Up until now, Google has distinguished itself from other large Web properties by responding quickly and transparently to the concerns being raised. With Buzz, for example, the company changed the service as soon as it got the backlash from automatically making your email contacts follow you. But the Street View and the antitrust issues aren't so simple.

Google can't just return the emails the Street View vehicles collected. Its principals can't just apologize and change the policy (which, of course, they've already done). They will have to face whatever legal reactions come their way from any country where they collected data. And the antitrust conversation is, by its very nature, too big and abstract for the company to deal with through a quick reversal of policy.

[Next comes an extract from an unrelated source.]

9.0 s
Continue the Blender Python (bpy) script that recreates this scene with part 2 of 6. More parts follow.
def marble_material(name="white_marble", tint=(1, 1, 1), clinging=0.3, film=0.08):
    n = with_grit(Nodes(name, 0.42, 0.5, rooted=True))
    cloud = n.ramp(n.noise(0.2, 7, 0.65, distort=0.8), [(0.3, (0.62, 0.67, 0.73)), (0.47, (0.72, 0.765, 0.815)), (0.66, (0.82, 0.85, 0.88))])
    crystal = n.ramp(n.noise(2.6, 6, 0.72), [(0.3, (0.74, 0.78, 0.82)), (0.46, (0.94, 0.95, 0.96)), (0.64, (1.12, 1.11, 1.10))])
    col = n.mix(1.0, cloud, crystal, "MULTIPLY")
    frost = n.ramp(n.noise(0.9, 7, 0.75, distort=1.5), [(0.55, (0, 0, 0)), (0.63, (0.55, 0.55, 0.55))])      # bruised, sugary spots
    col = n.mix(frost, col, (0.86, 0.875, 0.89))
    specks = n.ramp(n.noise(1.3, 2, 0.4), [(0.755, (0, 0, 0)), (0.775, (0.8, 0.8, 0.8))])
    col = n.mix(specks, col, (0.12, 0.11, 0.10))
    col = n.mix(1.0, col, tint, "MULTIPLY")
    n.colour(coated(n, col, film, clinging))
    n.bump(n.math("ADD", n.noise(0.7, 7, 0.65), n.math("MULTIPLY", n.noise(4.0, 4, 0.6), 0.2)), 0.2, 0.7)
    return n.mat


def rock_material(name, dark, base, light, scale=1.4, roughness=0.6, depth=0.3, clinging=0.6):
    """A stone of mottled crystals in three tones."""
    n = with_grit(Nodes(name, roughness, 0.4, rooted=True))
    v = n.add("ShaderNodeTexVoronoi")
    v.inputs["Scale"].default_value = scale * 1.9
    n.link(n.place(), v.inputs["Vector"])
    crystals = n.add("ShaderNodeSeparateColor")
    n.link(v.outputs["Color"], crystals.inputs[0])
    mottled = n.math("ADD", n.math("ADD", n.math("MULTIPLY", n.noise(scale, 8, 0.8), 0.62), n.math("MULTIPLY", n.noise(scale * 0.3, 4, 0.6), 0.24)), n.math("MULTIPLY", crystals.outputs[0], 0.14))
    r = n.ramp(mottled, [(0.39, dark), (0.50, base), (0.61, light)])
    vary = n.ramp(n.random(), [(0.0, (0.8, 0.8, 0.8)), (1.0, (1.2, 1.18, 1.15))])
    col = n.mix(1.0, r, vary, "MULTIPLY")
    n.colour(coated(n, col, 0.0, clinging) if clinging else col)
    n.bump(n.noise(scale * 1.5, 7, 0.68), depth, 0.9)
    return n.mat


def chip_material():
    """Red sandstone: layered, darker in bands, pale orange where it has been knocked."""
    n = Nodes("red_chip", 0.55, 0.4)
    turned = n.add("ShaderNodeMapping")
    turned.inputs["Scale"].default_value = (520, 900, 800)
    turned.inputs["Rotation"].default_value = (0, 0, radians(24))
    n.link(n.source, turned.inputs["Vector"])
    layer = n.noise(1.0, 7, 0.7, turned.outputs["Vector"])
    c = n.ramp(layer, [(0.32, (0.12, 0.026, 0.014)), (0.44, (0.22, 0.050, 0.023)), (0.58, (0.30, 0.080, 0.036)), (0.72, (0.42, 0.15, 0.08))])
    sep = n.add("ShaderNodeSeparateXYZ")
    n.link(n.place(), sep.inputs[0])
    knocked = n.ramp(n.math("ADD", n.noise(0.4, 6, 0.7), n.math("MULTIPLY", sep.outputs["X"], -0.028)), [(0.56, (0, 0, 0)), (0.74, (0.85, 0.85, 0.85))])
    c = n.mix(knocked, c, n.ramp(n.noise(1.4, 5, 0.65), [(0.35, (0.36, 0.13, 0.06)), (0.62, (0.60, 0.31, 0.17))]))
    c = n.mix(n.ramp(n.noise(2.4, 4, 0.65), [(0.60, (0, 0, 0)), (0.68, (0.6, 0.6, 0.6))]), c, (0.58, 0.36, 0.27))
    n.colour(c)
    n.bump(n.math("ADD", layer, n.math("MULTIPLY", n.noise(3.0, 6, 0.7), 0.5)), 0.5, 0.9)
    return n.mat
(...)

So what is left for its strategists to do? They have to deal with the problems directly, of course, but they also need to repair our broken trust. And so, the sharing begins. "Here we are," suggest the press releases and blog posts. "We're not hiding anything. Look, here's our revenue share. Look, you can encrypt your searches. Facebook doesn't let you do that!"

Unfortunately for Google -- and any other company facing an erosion of trust -- you can never prove that you're trustworthy, only that you're untrustworthy. It's a black swan problem. No matter how many white swans you see, you can't prove there are no black swans; but it only takes a single black one to prove that they're there.

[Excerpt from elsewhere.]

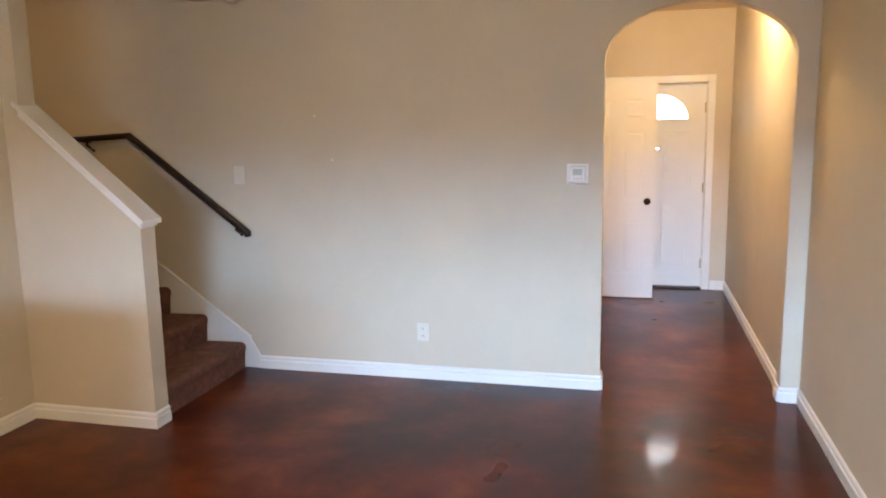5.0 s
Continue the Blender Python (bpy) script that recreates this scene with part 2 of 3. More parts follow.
# far wall with the hall arch
AX0, AX1, ASP, ARI = 3.265, 4.33, 2.05, 0.325
bm = B((XE - 0.15, AX0, 0, 0.12, 0, TOP))
acx, arx = (AX0 + AX1) / 2, (AX1 - AX0) / 2
arc = [(acx - arx * math.cos(math.pi * i / 28), 0, ASP + ARI * math.sin(math.pi * i / 28)) for i in range(29)]
for p, q in zip(arc, arc[1:]):
    prism(bm, [p, q, (q[0], 0, HH + 0.05), (p[0], 0, HH + 0.05)], (0, 0.12, 0))
box(bm, AX1, XR + 0.15, 0, 0.12, 0, HH + 0.05)
solid("wall_north", bm, WALL, "beige painted wall with an arched hall opening", "wall")
solid("wall_east", B((XR, XR + 0.15, YB, 0, 0, H + 0.2)), WALL, "plain beige painted side wall", "wall")
# patio door wall behind
PX0, PX1, PH = 2.15, 4.30, 2.08
solid("wall_south", B((XK - 0.15, PX0, YB - 0.15, YB, 0, H), (PX1, XR + 0.15, YB - 0.15, YB, 0, H), (PX0, PX1, YB - 0.15, YB, PH, H)), WALL,
      "beige wall with a patio door", "wall")
# unseen wall added behind the start to shade the kitchen from the patio door
solid("wall_daylight_block", B((XK - 0.15, 2.0, -7.52, -7.40, 0, H), (1.88, 2.0, YB, -7.52, 0, H)), WALL, "unseen plain beige wall closing the kitchen, added to keep daylight off it", "wall")
solid("wall_kitchen", B((XK - 0.15, XK, YB, YK, 0, H)), WALL, "beige kitchen wall behind the range", "wall")
solid("wall_stub", B((XK - 0.15, XI, YK, YS, 0, H), (XI, XL, YK, YS, 0, TOP)), WALL, "beige wall between kitchen and closet", "wall")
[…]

No matter how much information I shared with that old boyfriend, I could never prove to him that there wasn't anybody else. Fortunately, with a bit of age and hindsight, I can see clearly that I should never have been trying to convince him in the first place. Google, though, should be trying to convince us. It is incumbent upon it to earn our trust, every day. A single black swan erodes it.

So are the company's efforts working? You tell me. Do you trust Google or not?